Turner’s Magdalene was well-executed, down to her subtle head-toss that called Jesus into her arms before the superb “Everything’s Alright” and “I Don’t Know How to Love Him.”

If Webber does anything right (which I’m loathe to admit), it’s his character-driven ballads for females. Turner nailed each one with a waveringly seductive voice reminiscent of Edith Piaf. I think I may even have wiped a tear from my eye.

Despite their crazed antics during the overture, I gradually warmed to the rest of the ensemble.

King Herod was a delight: I’d pay any day to see Brian Lamsback’s deliciously over-the-top performances. Kudos to Beth Cahill (Annas) and her eerie black eye shadow, and to energetic Katie O’Leary who made me want to leap onstage and dance along during “Simon Zealots.”

“Zealots” was perhaps this production’s most vibrant number, mostly thanks to Justin Damm’s high-octane performance, and jazzy choreography reminiscent of a Brittney Spears music video.

But even though the choreographer (Amanda Murray) created a fun dance for “Zealots,” her work was rather lackluster everywhere else: during “What’s the Buzz,” the cast launched into “jazz squares” and “the grapevine.”

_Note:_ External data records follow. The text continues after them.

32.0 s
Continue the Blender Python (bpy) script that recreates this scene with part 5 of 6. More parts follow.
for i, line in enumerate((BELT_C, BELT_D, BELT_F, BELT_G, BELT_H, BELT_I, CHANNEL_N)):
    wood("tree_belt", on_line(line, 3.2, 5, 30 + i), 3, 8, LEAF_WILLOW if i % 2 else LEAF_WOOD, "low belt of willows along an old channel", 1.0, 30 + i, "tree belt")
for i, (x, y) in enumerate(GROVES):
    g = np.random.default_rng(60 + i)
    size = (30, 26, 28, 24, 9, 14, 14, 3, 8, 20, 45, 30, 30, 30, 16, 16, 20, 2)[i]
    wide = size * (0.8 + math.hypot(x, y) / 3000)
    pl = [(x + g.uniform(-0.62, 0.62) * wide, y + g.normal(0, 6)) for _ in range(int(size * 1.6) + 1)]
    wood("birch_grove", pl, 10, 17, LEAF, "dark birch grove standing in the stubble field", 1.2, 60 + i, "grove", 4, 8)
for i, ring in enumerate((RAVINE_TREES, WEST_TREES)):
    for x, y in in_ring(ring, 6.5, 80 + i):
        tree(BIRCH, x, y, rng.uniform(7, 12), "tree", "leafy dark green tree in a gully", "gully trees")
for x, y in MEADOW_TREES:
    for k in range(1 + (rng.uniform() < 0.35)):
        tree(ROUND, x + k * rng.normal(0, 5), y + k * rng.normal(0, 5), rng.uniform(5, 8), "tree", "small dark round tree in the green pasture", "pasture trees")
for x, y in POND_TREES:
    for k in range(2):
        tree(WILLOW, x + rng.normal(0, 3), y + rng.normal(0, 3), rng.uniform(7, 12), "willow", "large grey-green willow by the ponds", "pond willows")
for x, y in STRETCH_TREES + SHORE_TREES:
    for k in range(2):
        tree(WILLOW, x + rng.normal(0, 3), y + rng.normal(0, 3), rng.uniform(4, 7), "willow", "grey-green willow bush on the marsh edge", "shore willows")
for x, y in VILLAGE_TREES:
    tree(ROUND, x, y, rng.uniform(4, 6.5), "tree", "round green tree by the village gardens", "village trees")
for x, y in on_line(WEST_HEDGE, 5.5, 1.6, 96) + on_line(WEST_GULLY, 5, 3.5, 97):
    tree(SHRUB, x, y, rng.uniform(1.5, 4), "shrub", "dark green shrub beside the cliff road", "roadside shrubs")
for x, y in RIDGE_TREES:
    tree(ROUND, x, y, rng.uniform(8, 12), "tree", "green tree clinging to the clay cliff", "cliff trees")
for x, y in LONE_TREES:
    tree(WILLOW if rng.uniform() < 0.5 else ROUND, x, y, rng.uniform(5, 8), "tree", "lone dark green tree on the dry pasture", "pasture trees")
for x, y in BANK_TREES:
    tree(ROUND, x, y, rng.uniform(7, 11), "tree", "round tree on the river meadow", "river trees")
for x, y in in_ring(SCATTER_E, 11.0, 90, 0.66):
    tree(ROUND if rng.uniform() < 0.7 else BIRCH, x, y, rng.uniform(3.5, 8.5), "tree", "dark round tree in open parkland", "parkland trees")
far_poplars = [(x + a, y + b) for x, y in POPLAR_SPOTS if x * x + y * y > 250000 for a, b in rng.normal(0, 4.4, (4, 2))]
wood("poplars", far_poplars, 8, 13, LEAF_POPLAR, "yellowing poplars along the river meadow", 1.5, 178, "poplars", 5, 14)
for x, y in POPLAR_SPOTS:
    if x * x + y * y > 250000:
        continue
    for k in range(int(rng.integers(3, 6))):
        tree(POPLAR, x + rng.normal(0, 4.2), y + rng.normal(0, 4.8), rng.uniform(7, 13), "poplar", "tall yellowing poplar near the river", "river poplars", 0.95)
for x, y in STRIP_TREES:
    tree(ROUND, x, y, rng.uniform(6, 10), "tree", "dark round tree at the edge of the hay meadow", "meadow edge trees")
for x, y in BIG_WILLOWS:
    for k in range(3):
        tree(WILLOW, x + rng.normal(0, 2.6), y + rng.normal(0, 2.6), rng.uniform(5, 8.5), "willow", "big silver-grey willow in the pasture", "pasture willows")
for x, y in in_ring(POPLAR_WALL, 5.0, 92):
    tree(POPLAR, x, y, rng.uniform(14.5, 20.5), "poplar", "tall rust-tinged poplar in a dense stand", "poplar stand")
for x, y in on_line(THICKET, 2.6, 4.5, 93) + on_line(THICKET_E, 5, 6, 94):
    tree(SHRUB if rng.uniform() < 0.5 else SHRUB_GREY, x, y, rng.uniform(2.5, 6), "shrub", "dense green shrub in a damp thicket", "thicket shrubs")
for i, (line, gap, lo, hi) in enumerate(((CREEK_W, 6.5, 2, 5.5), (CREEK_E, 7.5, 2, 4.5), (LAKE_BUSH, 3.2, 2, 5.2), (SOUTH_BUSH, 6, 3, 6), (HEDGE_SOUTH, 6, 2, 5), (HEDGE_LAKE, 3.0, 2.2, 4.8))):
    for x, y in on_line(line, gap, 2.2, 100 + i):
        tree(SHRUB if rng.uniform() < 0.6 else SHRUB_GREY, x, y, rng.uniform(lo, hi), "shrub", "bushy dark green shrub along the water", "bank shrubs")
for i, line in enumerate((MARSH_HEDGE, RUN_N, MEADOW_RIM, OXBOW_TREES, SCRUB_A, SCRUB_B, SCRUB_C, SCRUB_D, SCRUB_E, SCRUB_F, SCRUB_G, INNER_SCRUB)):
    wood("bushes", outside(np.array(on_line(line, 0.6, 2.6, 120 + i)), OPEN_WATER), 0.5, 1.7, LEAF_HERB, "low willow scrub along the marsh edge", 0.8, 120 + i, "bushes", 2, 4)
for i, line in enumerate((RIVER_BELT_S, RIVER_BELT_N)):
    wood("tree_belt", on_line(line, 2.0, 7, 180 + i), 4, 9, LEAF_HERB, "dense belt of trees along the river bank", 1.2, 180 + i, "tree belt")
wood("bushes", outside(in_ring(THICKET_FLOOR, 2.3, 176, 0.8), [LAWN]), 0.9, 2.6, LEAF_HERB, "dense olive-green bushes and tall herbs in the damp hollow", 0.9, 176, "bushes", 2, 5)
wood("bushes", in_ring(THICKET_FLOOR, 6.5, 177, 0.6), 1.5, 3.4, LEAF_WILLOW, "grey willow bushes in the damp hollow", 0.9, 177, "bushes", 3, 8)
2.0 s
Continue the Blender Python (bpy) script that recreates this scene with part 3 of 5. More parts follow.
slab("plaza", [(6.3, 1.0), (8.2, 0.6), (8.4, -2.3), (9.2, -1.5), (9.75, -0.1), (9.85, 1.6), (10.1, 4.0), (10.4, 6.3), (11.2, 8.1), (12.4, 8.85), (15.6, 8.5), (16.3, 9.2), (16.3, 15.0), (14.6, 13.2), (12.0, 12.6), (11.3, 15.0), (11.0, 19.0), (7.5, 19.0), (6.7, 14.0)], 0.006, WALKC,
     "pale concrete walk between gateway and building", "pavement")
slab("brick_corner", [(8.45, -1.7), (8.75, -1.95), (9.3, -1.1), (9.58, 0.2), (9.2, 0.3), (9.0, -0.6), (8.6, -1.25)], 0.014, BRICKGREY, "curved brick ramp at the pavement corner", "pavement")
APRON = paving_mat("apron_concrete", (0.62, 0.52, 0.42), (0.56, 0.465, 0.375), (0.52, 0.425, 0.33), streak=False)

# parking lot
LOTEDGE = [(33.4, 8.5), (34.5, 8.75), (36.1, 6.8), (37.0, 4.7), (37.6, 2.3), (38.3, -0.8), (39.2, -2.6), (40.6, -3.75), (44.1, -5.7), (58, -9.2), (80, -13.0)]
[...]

Now if I were choreographing a show, those would be the steps I’d use – and I know less about dance than Ken Jennings knows about losing.

While the dancing may have been cliché, it kept the show tripping along. And that’s all “Superstar” really needs: a brisk pace, free from any overly-weighty moments.

By the final curtain, after the artfully-directed crucifixion scene, I was sure VSMT’s production had accomplished just that. My Playbill-induced doubts were finally erased.

Everything would have been perfect, had there been no curtain calls. Call me traditional, but I found it terribly jarring to see Jesus reappear moments after his death, smiling yet still bloody.

“Strange,” I thought. “Didn’t it take Jesus three days to rise from the dead?” But I’m just picky. After all, such an excellent production deserves every moment of applause it can get. Bravo, VSMT.